Start of GIVEN INFORMATION
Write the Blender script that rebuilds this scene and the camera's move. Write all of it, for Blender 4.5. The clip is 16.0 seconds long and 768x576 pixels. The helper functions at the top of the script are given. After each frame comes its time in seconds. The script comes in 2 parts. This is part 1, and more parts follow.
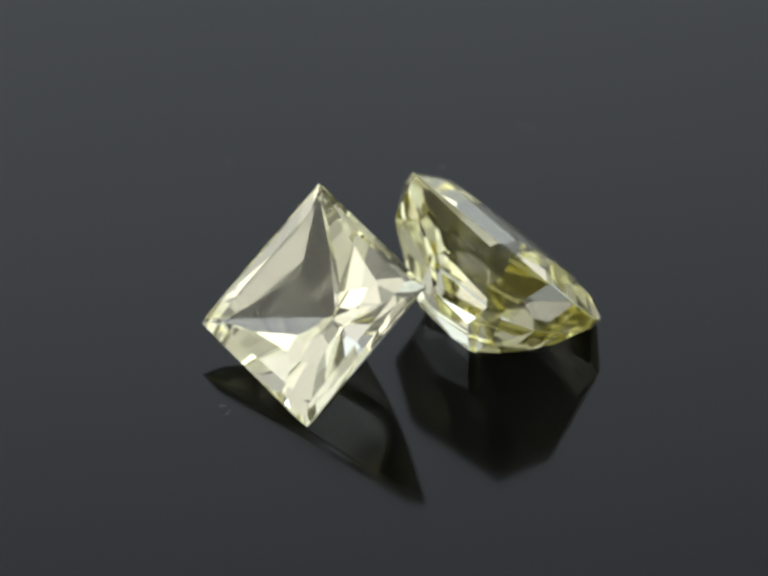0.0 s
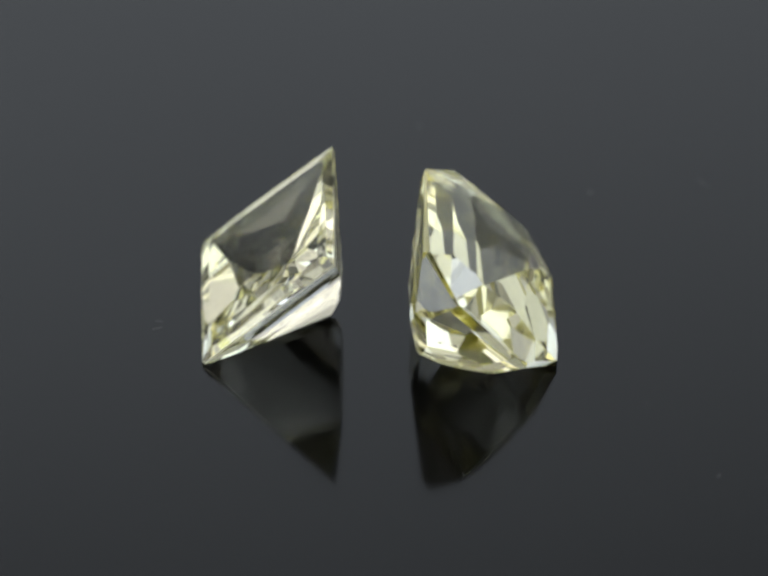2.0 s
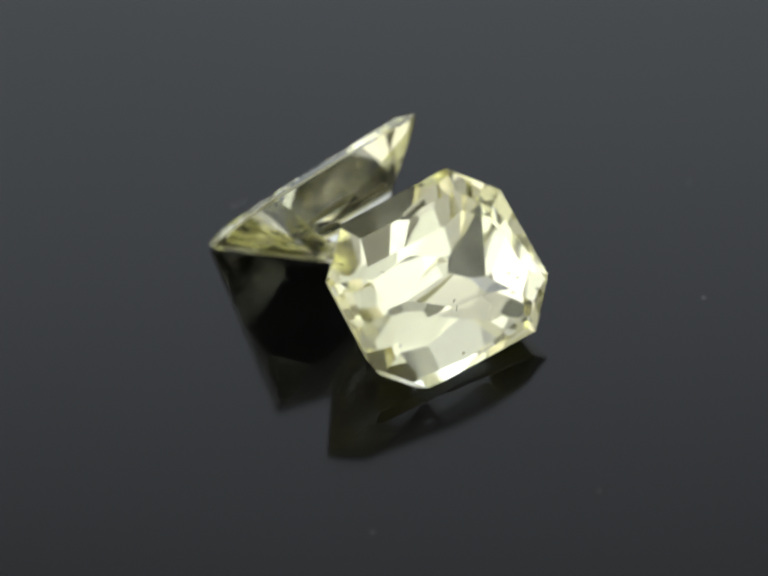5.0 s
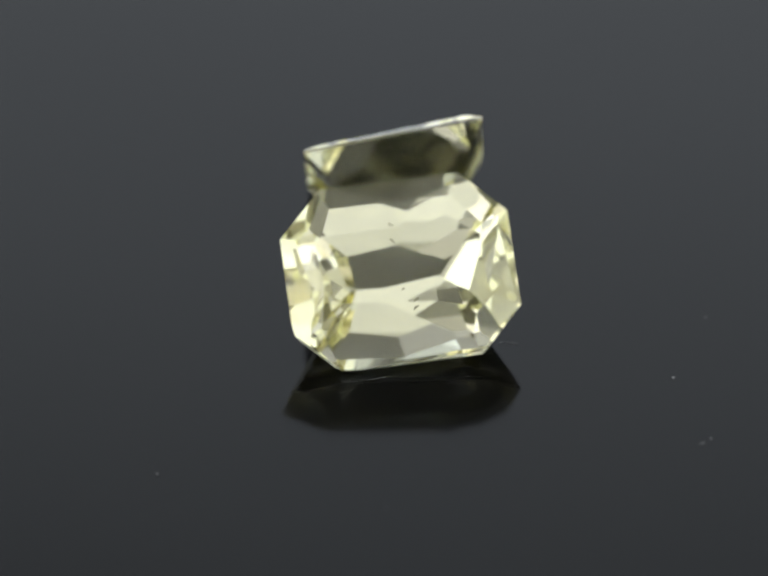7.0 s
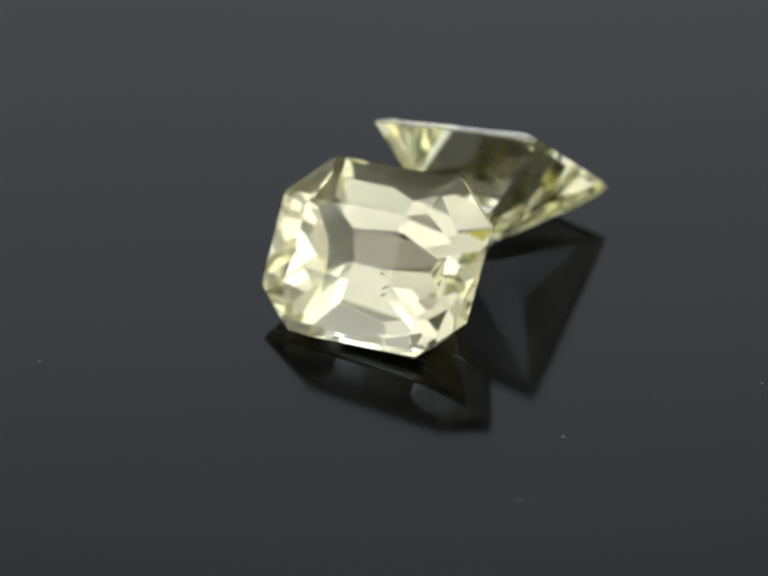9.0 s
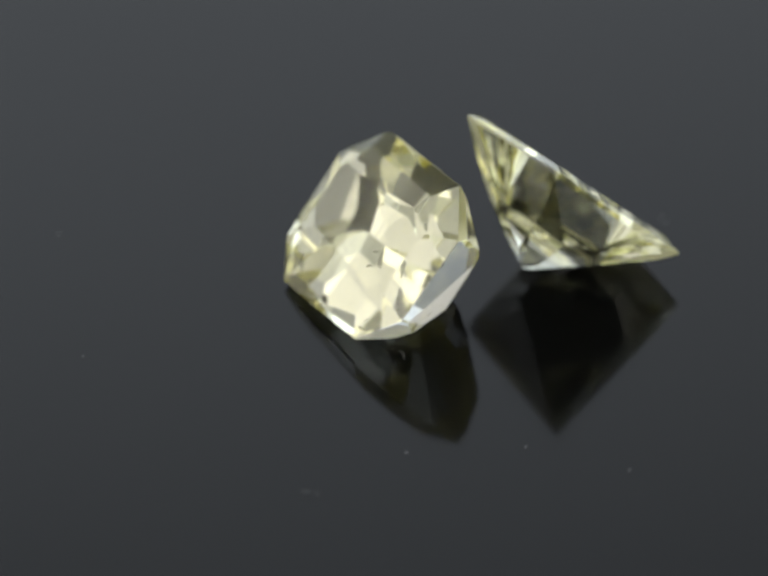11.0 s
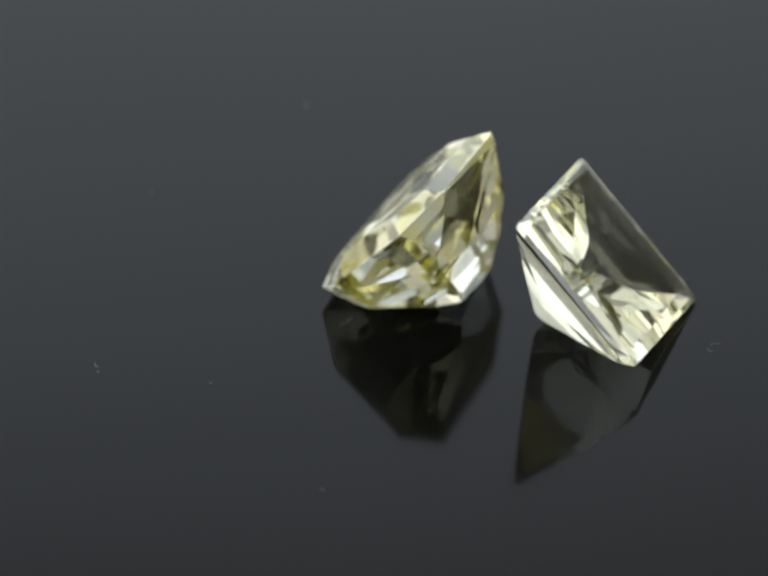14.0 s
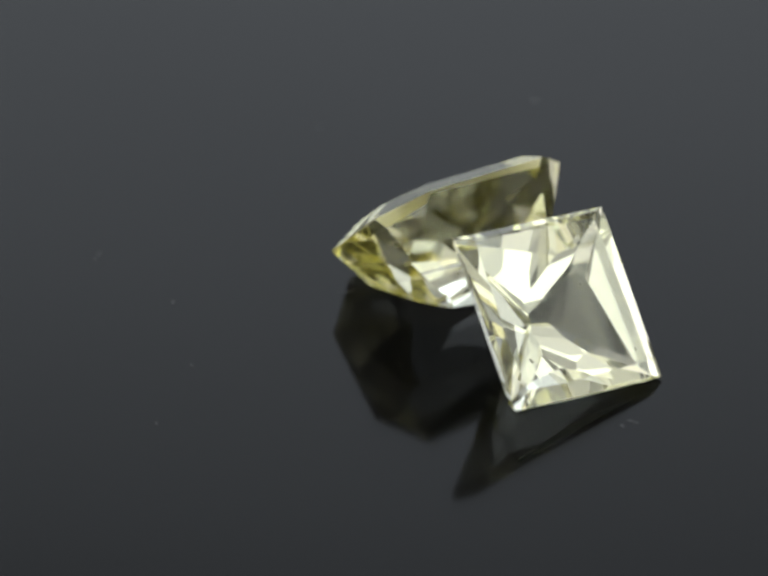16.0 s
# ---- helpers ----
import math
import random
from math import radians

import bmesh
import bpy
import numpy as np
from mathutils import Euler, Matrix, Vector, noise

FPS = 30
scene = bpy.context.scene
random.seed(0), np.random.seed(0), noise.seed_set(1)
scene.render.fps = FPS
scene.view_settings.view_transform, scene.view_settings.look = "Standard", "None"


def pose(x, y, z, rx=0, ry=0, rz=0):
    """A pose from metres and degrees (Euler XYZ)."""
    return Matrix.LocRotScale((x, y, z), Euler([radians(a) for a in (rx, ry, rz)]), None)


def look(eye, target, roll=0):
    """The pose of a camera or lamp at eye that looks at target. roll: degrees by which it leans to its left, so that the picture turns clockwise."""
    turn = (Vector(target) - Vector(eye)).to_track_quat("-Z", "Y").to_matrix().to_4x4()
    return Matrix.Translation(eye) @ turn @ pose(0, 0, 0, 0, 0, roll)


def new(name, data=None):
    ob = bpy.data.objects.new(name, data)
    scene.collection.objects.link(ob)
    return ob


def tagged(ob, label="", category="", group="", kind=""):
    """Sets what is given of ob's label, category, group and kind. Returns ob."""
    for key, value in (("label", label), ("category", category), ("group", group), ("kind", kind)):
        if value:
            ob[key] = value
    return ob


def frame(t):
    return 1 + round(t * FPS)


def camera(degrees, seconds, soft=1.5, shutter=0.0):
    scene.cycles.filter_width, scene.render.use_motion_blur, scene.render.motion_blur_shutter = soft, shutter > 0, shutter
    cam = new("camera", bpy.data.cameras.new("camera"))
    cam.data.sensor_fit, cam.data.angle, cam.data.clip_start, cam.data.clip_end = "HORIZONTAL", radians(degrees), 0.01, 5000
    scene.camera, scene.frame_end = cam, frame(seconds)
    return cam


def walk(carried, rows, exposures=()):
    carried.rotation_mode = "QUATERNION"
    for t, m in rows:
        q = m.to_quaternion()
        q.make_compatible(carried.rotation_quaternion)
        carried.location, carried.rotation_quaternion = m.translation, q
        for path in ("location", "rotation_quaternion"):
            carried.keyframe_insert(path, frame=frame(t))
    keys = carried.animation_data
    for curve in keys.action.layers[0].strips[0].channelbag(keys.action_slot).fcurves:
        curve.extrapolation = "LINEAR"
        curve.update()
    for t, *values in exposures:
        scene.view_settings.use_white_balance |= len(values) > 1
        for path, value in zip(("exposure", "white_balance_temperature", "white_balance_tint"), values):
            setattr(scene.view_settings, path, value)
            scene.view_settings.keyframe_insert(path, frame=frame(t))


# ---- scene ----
# A pair of small yellow gemstones turns on a black acrylic turntable in a white photo tent.
MM = 0.001

# ---- camera: stands still ----
cam = camera(5.0, 16.0, soft=3.0)
CAMERA_POSE = look((0.0, -0.20698, 0.13250), (-0.001535, 0.00098, 0.0), roll=-0.14)
walk(cam, [(0.0, CAMERA_POSE), (16.0, CAMERA_POSE)])
cam.data.dof.use_dof = True
cam.data.dof.focus_distance = 0.2425
cam.data.dof.aperture_fstop = 62.0
# the stones send light round many times before it leaves them
scene.cycles.max_bounces = 32
scene.cycles.glossy_bounces = 32
scene.cycles.transmission_bounces = 32
scene.view_settings.exposure = 0.0

# ---- light ----
SOFTBOX_GLOW = 2.68
# strengths of the added fill panels, overhead and at the sides
PANEL_GLOW = 1.1
SIDE_GLOW = 2.0
world = bpy.data.worlds.new("world")
scene.world = world
world.use_nodes = True
world.node_tree.nodes["Background"].inputs["Color"].default_value = (0.9, 0.95, 1.0, 1)
world.node_tree.nodes["Background"].inputs["Strength"].default_value = 0.02


# ---- materials ----
def material(name):
    m = bpy.data.materials.new(name)
    m.use_nodes = True
    m.node_tree.nodes.clear()
    out = m.node_tree.nodes.new("ShaderNodeOutputMaterial")
    return m, m.node_tree, out


def link(tree, a, b):
    tree.links.new(a, b)


def node(tree, kind, **inputs):
    n = tree.nodes.new(kind)
    for key, value in inputs.items():
        n.inputs[key.replace("_", " ")].default_value = value
    return n


def gem_glass(name, colour, ior, haze, milk, roughness=0.0):
    """Tinted crystal: the tint deepens with every bounce inside the stone, and fine inclusions give it a faint milky body colour."""
    m, tree, out = material(name)
    bent = node(tree, "ShaderNodeBsdfRefraction", Color=(0.985, 0.99, 0.975, 1), Roughness=roughness, IOR=ior)
    thrown = node(tree, "ShaderNodeBsdfGlossy", Color=(*colour, 1), Roughness=roughness)
    gloss = node(tree, "ShaderNodeFresnel", IOR=ior)
    g = tree.nodes.new("ShaderNodeMixShader")
    link(tree, gloss.outputs[0], g.inputs[0])
    link(tree, bent.outputs[0], g.inputs[1])
    link(tree, thrown.outputs[0], g.inputs[2])
    body = node(tree, "ShaderNodeBsdfTranslucent", Color=(*milk, 1))
    skin = node(tree, "ShaderNodeBsdfDiffuse", Color=(*milk, 1))
    both = node(tree, "ShaderNodeMixShader", Fac=0.5)
    link(tree, body.outputs[0], both.inputs[1])
    link(tree, skin.outputs[0], both.inputs[2])
    place = tree.nodes.new("ShaderNodeTexCoord")
    stretch = tree.nodes.new("ShaderNodeMapping")
    stretch.inputs["Rotation"].default_value = (0.4, 0.2, 0.7)
    stretch.inputs["Scale"].default_value = (0.25, 1.0, 1.0)
    rub = node(tree, "ShaderNodeTexNoise", Scale=5200.0, Detail=3.0)
    link(tree, place.outputs["Object"], stretch.inputs["Vector"])
    link(tree, stretch.outputs[0], rub.inputs["Vector"])
    worn = node(tree, "ShaderNodeMapRange")
    worn.inputs["From Min"].default_value, worn.inputs["From Max"].default_value = 0.5, 0.8
    worn.inputs["To Min"].default_value, worn.inputs["To Max"].default_value = roughness + 0.004, roughness + 0.045
    link(tree, rub.outputs[0], worn.inputs["Value"])
    link(tree, worn.outputs[0], bent.inputs["Roughness"])
    link(tree, worn.outputs[0], thrown.inputs["Roughness"])
    cloud = node(tree, "ShaderNodeTexNoise", Scale=700.0, Detail=4.0)
    link(tree, place.outputs["Object"], cloud.inputs["Vector"])
    amount = node(tree, "ShaderNodeMapRange")
    amount.inputs["From Min"].default_value, amount.inputs["From Max"].default_value = 0.3, 0.7
    amount.inputs["To Min"].default_value, amount.inputs["To Max"].default_value = haze * 0.5, haze * 1.5
    link(tree, cloud.outputs[0], amount.inputs["Value"])
    mix = node(tree, "ShaderNodeMixShader")
    link(tree, amount.outputs[0], mix.inputs[0])
    link(tree, g.outputs[0], mix.inputs[1])
    link(tree, both.outputs[0], mix.inputs[2])
    link(tree, mix.outputs[0], out.inputs["Surface"])
    return m


def fabric(name, colour, bump=0.2, scale=900.0):
    m, tree, out = material(name)
    p = node(tree, "ShaderNodeBsdfPrincipled", Roughness=0.9)
    place = tree.nodes.new("ShaderNodeTexCoord")
    big = node(tree, "ShaderNodeTexNoise", Scale=9.0, Detail=3.0)
    weave = node(tree, "ShaderNodeTexNoise", Scale=scale, Detail=2.0)
    ramp = tree.nodes.new("ShaderNodeMix")
    ramp.data_type = "RGBA"
    ramp.inputs[6].default_value = (*[c * 0.92 for c in colour], 1)
    ramp.inputs[7].default_value = (*colour, 1)
    link(tree, place.outputs["Object"], big.inputs["Vector"])
    link(tree, place.outputs["Object"], weave.inputs["Vector"])
    link(tree, big.outputs[0], ramp.inputs[0])
    link(tree, ramp.outputs[2], p.inputs["Base Color"])
    b = node(tree, "ShaderNodeBump", Strength=bump, Distance=0.0003)
    link(tree, weave.outputs[0], b.inputs["Height"])
    link(tree, b.outputs[0], p.inputs["Normal"])
    link(tree, p.outputs[0], out.inputs["Surface"])
    return m


WARP = 0.17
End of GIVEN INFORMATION
Transcribe the opening line of the listing above, please, and every line after it through the line with "import numpy as np", word for word, without pictures.

**TASK OUTPUT**
Write the Blender script that rebuilds this scene and the camera's move. Write all of it, for Blender 4.5. The clip is 16.0 seconds long and 768x576 pixels. The helper functions at the top of the script are given. After each frame comes its time in seconds. The script comes in 2 parts. This is part 1, and more parts follow.
0.0 s
2.0 s
5.0 s
7.0 s
9.0 s
11.0 s
14.0 s
16.0 s
# ---- helpers ----
import math
import random
from math import radians

import bmesh
import bpy
import numpy as np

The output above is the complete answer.